The racist immigration policies to which Douglass was referring, here, were informed by eugenics.
In correspondence with Thomas Ross, the eugenicist who penned the White Nationalist favorite, The Cases of Race Superiority and Social Control, Theodore Roosevelt wrote, “Of course I am with you absolutely about Chinese exclusion and Asiatic exclusion generally,” adding, “so many of our reformers … are utterly ignorant of the fact that far seeing men wish us now to have fortification and navies primarily to protect our democracy if it is ever to be menaced by some great Asiatic military power.”
The idea of being treated as a pan-ethnic racial category was not invented by "woke" lobbyists seeking preferential treatment in absence of true discrimination - as your boy claims.
This was a category developed by "scientific racists" and subsequently imposed as, to use Henry Louis Gates' phrase, "the trope of the world."
So, as is typical for "colorblind" racists, your boy has this backwards. Racism is caused by racism, not anti-racism.
Now, what was happening in the 1960's that might have impacted average incomes among Chinese and Japanese-Americans? Can you think of anything? Anything that, say, an affirmative action opponent who hates the Civil Rights Act might not like?

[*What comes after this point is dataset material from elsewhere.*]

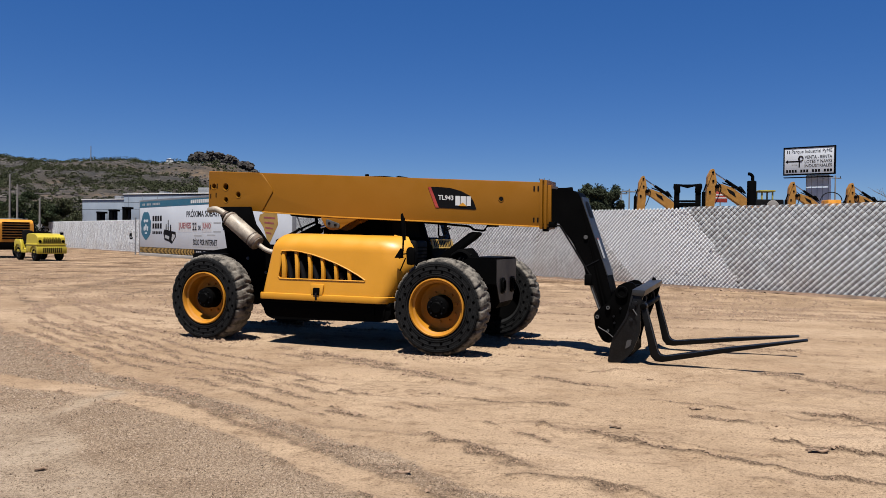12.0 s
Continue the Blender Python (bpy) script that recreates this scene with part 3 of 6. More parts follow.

Thanks to American Civil Rights activism, the 1965 Hart Cellar Act succeeded in overturning the racist quotas of the 1924 National Origins Act, as revised by the McCarran-Walter Act of 1952.
The 1965 Law That Gave the Republican Party Its Race Problem
LBJ didn’t think the Immigration and Nationality Act would be revolutionary. He was wrong.
www.politico.com
People emigrate to the United States for many different reasons. As an immigrant, your social capital may vary accordingly, depending on whether you're forcibly imported as property, fleeing violence, looking for seasonal work, or seeking to attend college and enter the workforce under an H1-B visa. This influences social outcomes.

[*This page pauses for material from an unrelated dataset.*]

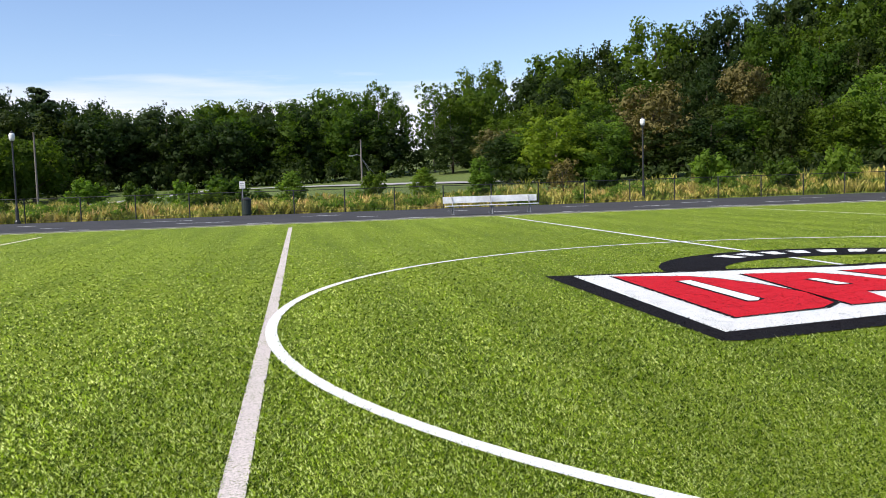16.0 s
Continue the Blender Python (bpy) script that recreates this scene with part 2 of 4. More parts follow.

In 2020, the Trump administration moved to ban immigration from Nigeria, Tanzania, Eritrea, Krygyzstan, Myanmar, and Sudan. At the time, Justin Fox wrote an opinion piece on the subject, focusing specifically on Nigerian Americans, since Trump, apparently, thought that Nigeria wasn't "sending us their best."

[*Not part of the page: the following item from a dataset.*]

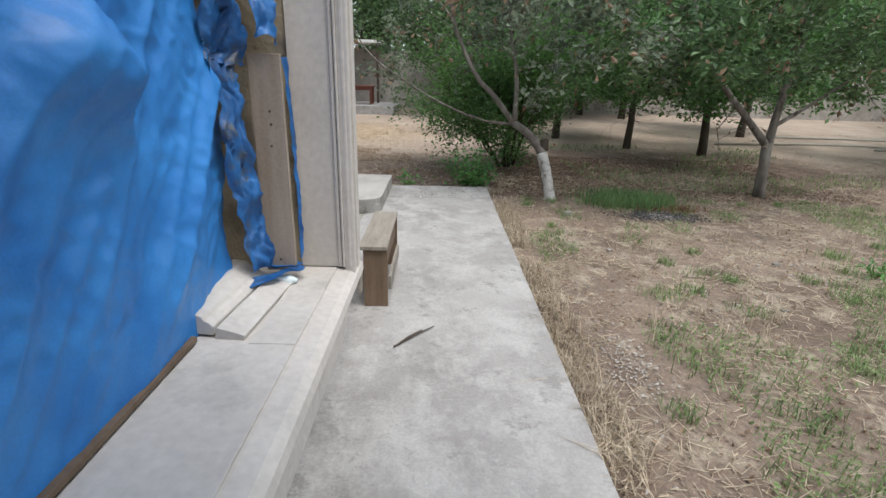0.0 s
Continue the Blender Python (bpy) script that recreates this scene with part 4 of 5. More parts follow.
def pomegranate(at):
    rng = np.random.default_rng(5)
    t = thing("pomegranate_bush", "dense dark green pomegranate bush with red blossoms", "shrub")
    spots = []
    for k in range(11):
        a = rng.uniform(0, 2 * math.pi)
        bm = bmesh.new()
        twigs(rng, bm, (0.12 * math.cos(a), 0.12 * math.sin(a), -0.1), (0.30 * math.cos(a), 0.30 * math.sin(a), 1.0), rng.uniform(1.0, 1.75), 0.03, 2, spots, 0.2, 0.03, 4)
        part("stem", bm, BARK_DARK, t, smooth=True)
    spots = np.array(spots)
    c = spots[rng.integers(0, len(spots), 34000)] + rng.normal(0, 0.14, (34000, 3))
    c = c[c[:, 2] > 0.1]
    v, f = leaf_cloud(rng, c, 0.065, 0.03)
    from_arrays("foliage", v, f, LEAF_DARK, t)
    for k in range(16):
        p = spots[rng.integers(0, len(spots))] + rng.normal(0, 0.22, 3)
        bm = bmesh.new()
        bmesh.ops.create_cone(bm, cap_ends=True, segments=6, radius1=0.006, radius2=0.02, depth=0.045, matrix=pose(*p, *rng.uniform(-60, 60, 3)))
        part("blossom", bm, FLOWER, t, "small red blossom")
    t.matrix_world = at
    return t


pomegranate(pose(1.30, 10.0, -0.02))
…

U.S. Could Actually Use More Nigerian Immigrants
(Bloomberg Opinion) -- This column will not render a verdict on whether the White House decision last week to suspend immigration from Nigeria — the world’s seventh most-populous nation — and five other countries was mainly an expression of bigotry from an administration led by a man who once...
finance.yahoo.com
So, if Nigerian-Americans have median incomes above the national average, are more likely to own homes, are more likely to earn college degrees, are less likely to live below the poverty line or use SNAP, and are more likely to hold jobs than Americans as a whole, does that mean that anti-Black racism is no longer a problem? That the pan-ethnic census designation of "Black or African American" is some kind of nefarious, illegitimate lobbying effort by CRT/Woke/Marxist/Satanic cultists to mandate "anti-White discrimination?"
This is the logic you're pushing here.
It's really kind of amazing how easily you were twisted around by this wrestling -> alt right Internet pipeline.
They've actually got you out here, in public, Joe Roganing for the likes of Christopher Rufo, because they successfully convinced you that the libs are coming for your masculinity.